France : diplomatie année zéro

Voilà donc ce qui arrive lorsque notre diplomatie se pratique sur les paliers de nos palais gouvernementaux et s’adresse en exclusivité au téléspectateur. Une diplomatie sanguine, refusant tout recul, toute manière, se plaçant d’emblée dans une stature de maître du monde donnant des leçons d’Etat de Droit. Notre ministre des affaires étrangères oublie peut-être l’affaire Coutat. En dépit de toute preuve et devant (comme toujours) les médias, elle insista pendant des longs mois sur la culpabilité de personnes qui, aujourd’hui, vivent paisiblement dans leur village. A l’époque, le possible déni de justice ne lui était même pas passé par la tête, ni le doute sur des « preuves » tirés par les cheveux. C’est malheureusement ainsi : les Etats, inégalitaires dès lors que leur intérêt (quel qui soit) pointe, inventent et s’inventent des raisons d’avoir raison envers et contre tout. Le dernier des citoyens en est conscient, mais pas nos ministres, ni le président. C’est sans doute une des raisons pour laquelle la diplomatie existe. Celle ci, négocie en douceur pour atteindre un objectif qui ne soit pas offensant pour l’Etat interlocuteur. En Lybie, au Liban, en Iran (les exemples sont innombrables), on fait en sorte, à travers des arcanes complexes et sans doute méprisables si elles apparaissent au grand air, d’atteindre un objectif sans prendre des allures magistrales et prométhéennes qui bloquent toute négociation. Car, à partir d’un certain stade, l’Etat ne peut plus faire marche arrière. C’est vrai pour la France, c’est vrai pour le Mexique aussi. Voilà donc ce qui arrive quand tout, même le sort d’une personne, se transforme en campagne électorale.

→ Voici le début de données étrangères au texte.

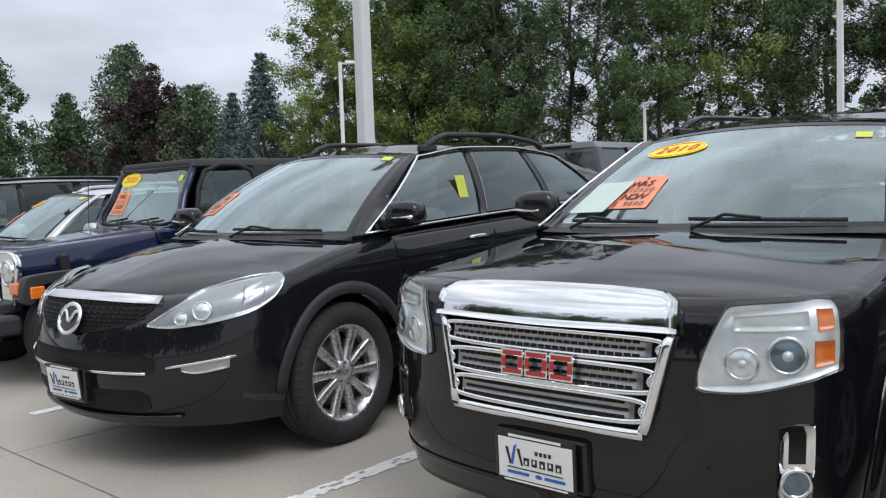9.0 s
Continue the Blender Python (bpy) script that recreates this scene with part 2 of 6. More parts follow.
def grid_mesh(name, rows, mat, smooth=True, back=0.0):
    """A sheet from rows of points; back: (dx, dy, dz) or a list of rows that closes it into a slab."""
    h, w = len(rows), len(rows[0])
    verts = [p for r in rows for p in r]
    faces = [(i * w + j, i * w + j + 1, (i + 1) * w + j + 1, (i + 1) * w + j) for i in range(h - 1) for j in range(w - 1)]
    if back:
        o = len(verts)
        verts += [p for r in back for p in r]
        rim = ([j for j in range(w)] + [i * w + w - 1 for i in range(1, h)] + [(h - 1) * w + j for j in range(w - 2, -1, -1)]
               + [i * w for i in range(h - 2, 0, -1)])
        faces += [(rim[k], rim[(k + 1) % len(rim)], o + rim[(k + 1) % len(rim)], o + rim[k]) for k in range(len(rim))]
    return mesh(name, verts, faces, mat, smooth)


def box(bm, x0, x1, y0, y1, z0, z1, bevel=0.0, seg=2):
    r = bmesh.ops.create_cube(bm, size=1.0, matrix=Matrix.Translation(((x0 + x1) / 2, (y0 + y1) / 2, (z0 + z1) / 2))
                              @ Matrix.Diagonal((x1 - x0, y1 - y0, z1 - z0, 1)))
    if bevel:
        vs = set(r["verts"])
        es = [e for e in bm.edges if e.verts[0] in vs and e.verts[1] in vs]
        bmesh.ops.bevel(bm, geom=es, offset=bevel, segments=seg, profile=0.5, affect='EDGES')
    return bm


def box_part(name, dims, mat, parent, bevel=0.01, label="", m=None):
    bm = bmesh.new()
    box(bm, *dims, bevel=bevel)
    return part(name, bm, mat, parent, label, m=m)


def hexa(name, bottom, top, mat, parent, bevel=0.0, label="", seg=2):
    """A slab with four bottom and four top corners, edges rounded."""
    bm = bmesh.new()
    v = [bm.verts.new(p) for p in (*bottom, *top)]
    for f in ((0, 1, 2, 3), (7, 6, 5, 4), (0, 4, 5, 1), (1, 5, 6, 2), (2, 6, 7, 3), (3, 7, 4, 0)):
        bm.faces.new([v[i] for i in f])
    bmesh.ops.recalc_face_normals(bm, faces=bm.faces)
    if bevel:
        bmesh.ops.bevel(bm, geom=list(bm.edges), offset=bevel, segments=seg, profile=0.5, affect='EDGES')
    return part(name, bm, mat, parent, label)


def tube(name, pts, r, mat, closed=False, flat=1.0, sides=8, normals=None):
    """A round bar along points; flat squashes it along the given normals."""
    pts = [Vector(p) for p in pts]
    n, verts, faces = len(pts), [], []
    last = Vector((0, 0, 1))
    for i, p in enumerate(pts):
        a = pts[(i - 1) % n] if closed or i else p
        b = pts[(i + 1) % n] if closed or i < n - 1 else p
        t = (b - a).normalized()
        nn = Vector(normals[i]) if normals else last
        side = t.cross(nn)
        if side.length < 1e-4:
            side = t.cross(Vector((0.3, 1, 0.2)))
        side.normalize()
        up = side.cross(t).normalized()
        rr = r[i] if isinstance(r, (list, tuple)) else r
        for k in range(sides):
            ang = 2 * math.pi * k / sides
            verts.append(p + side * rr * math.cos(ang) + up * rr * flat * math.sin(ang))
    for i in range(n if closed else n - 1):
        for k in range(sides):
            a, b = i * sides + k, i * sides + (k + 1) % sides
            c, d = ((i + 1) % n) * sides + (k + 1) % sides, ((i + 1) % n) * sides + k
            faces.append((a, b, c, d))
    if not closed:
        faces += [tuple(range(sides - 1, -1, -1)), tuple((n - 1) * sides + k for k in range(sides))]
    return mesh(name, verts, faces, mat)


def lathe(name, profile, mat, steps=48, axis="y", smooth=True):
    """Turns (radius, height) pairs round an axis."""
    verts, faces, n = [], [], len(profile)
    for s in range(steps):
        a = 2 * math.pi * s / steps
        for r, h in profile:
            c, d = r * math.cos(a), r * math.sin(a)
            verts.append((c, h, d) if axis == "y" else (c, d, h) if axis == "z" else (h, c, d))
    for s in range(steps):
        for k in range(n - 1):
            faces.append((s * n + k, s * n + k + 1, ((s + 1) % steps) * n + k + 1, ((s + 1) % steps) * n + k))
    return mesh(name, verts, faces, mat, smooth)


def extrude_outline(name, pts, depth, mat, frame_m=None, smooth=False, bevel=0.0):
    """A flat outline (x, y) thickened along its z by depth, set by a matrix."""
    bm = bmesh.new()
    f = bm.faces.new([bm.verts.new((p[0], p[1], 0)) for p in pts])
    bm.normal_update()
    if f.normal.z < 0:
        f.normal_flip()
    r = bmesh.ops.extrude_face_region(bm, geom=[f])
    bmesh.ops.translate(bm, verts=[v for v in r["geom"] if isinstance(v, bmesh.types.BMVert)], vec=(0, 0, depth))
    if bevel:
        bmesh.ops.bevel(bm, geom=list(bm.edges), offset=bevel, segments=2, profile=0.5, affect='EDGES')
    if frame_m is not None:
        bm.transform(frame_m)
    bmesh.ops.recalc_face_normals(bm, faces=bm.faces)
    me = bpy.data.meshes.new(name)
    bm.to_mesh(me)
    bm.free()
    me.materials.append(mat)
    return me


def oval(rx, ry, n=32):
    return [(rx * math.cos(2 * math.pi * k / n), ry * math.sin(2 * math.pi * k / n)) for k in range(n)]


def rect(w, h, dx=0.0, dy=0.0):
    return [(dx - w / 2, dy - h / 2), (dx + w / 2, dy - h / 2), (dx + w / 2, dy + h / 2), (dx - w / 2, dy + h / 2)]


LETTERS = {}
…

A la limite, peu importe si Florence Cassez est innocente, légèrement coupable, mal - jugée, prise comme exemple xénophobe, est victime d’un policier (aujourd’hui ministre) et qu’on appelle sur place « le scénariste » à cause de sa propension a fabriquer des preuves. La question n’est plus là. On ne traite pas avec le scénariste mais avec l’Etat mexicain, on ne traite pas avec la justice mexicaine mais avec un Etat, d’égal en égal, qui vit quotidiennement une guerre civile, qui est rongé par les cartels des narcos, qui cherche désespérément une voie vers l’Etat de droit, qui souffre pendant des siècles des ingérences de son voisin nord-américain et qui, last but not least, considère l’exécution de Maximilien comme une fête glorifiant son indépendance. Lui rapprocher sur les ondes d’être un Etat pourri, qui pratique la corruption et le déni de justice n’est pas forcément la meilleure façon d’atteindre un résultat quelconque. Mais, malheureusement pour la famille Cassez, le président, après s’être mis sur le dos l’ensemble de la justice française (et de l’opinion qui la soutient en grande majorité malgré ses espoirs populistes et simplificateurs), pense à lui, à son réélection et Florence est le dernier de ses soucis. Pourtant, il avait une occasion en or : l’année du Mexique, avec ses intellectuels, ses prix Nobel, était un moyen indirect mais efficace pour régler ce problème. En le transformant en année Cassez, il vient de la ruiner.
Nous sommes désormais en plein dans « la diplomatie année zéro ».